The need for speed is an unquenchable one. For those who have the thirst for it, there is no telling how far they would go to achieve the high of experiencing the ultimate buzz of becoming a blur at over 200 miles an hour. Traffic authorities around the world have had to deal with these speed merchants to keep the streets safe. Driving recklessly at high speeds has been the second highest cause of traffic accidents and it seems that regardless of what kind of restrictions and penalties are placed, there will always be somebody who decides to give the traffic police a tough day at office.
In countries like Canada, the US, Holland, Australia, Poland, and South Africa, you could have your car impounded for an extended period of time if you are caught speeding. In Iran, you will almost invariably face prison time if you are caught driving over speeding limits and maybe even a flogging if there are other offenses involved such as carrying a pet in the car.
What’s a matter of concern is that in speeding tickets in California and most other jurisdictions are awarded to the owner of the vehicle, regardless of who the perpetrator is. For instance, there was the incident in Perth, Australia where an expensive Lambhorghini was impounded even when the offense was committed by the mechanic who had serviced the car. The owner who was a doctor had to pay the price by losing custody of the vehicle for a long time.
Another incident entails the Bugatti Veyron driven by a twenty year old who was obviously thinking what was the point of having the world’s fastest (and costliest) car at your disposal if you can’t go at 160 miles per hour on an 80 mile road? Well, the consequence of that thought was that his father ended up losing custody of the EUR 1.8 million car for good. The owner of the ill fated Veyron is Michel Perridon, the founder of Trust International, which manufactures high quality computer peripherals in Europe.
Another claimant to the highest speeding ticket ever was a diplomat from Guinea-Bissau who was caught behind a Ferrari Testarossa blazing away at more than 85 mph through an East Switzerland village. In this instance, the penalty was calculated based on the motorist’s personal wealth, which resulted in the offender paying a $290,000 fine. Although claiming diplomatic immunity allowed him to keep his name confidential, there was no way going around paying the fine.
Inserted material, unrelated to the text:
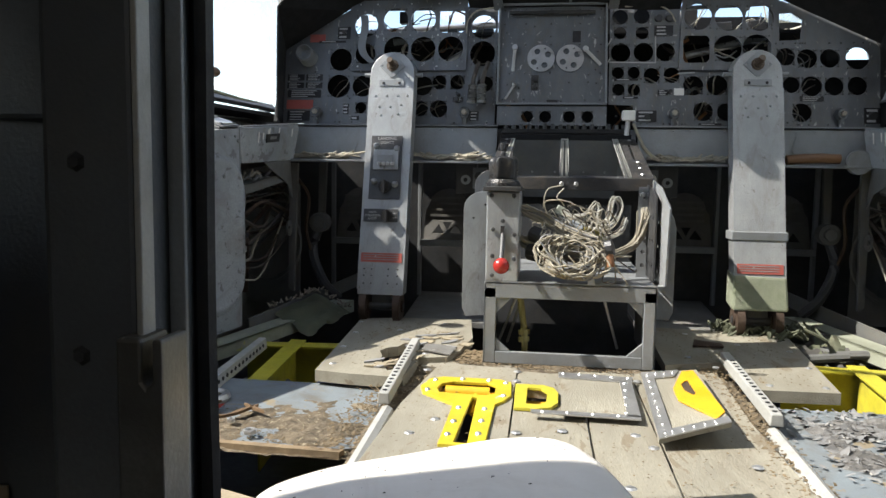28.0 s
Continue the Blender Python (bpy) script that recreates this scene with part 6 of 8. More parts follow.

The previous record holder for the biggest speeding ticket was Jussi Salonoja who paid around US$ 200,000 in fines. Jussi was the heir to a northern European meatpacking empire in Finland.
California speeding tickets alone run into tens of thousands of dollars every year, and although there has been some reduction in speeding offenses, enough people are killed in accidents related to speeding to make the statistics dubious at best.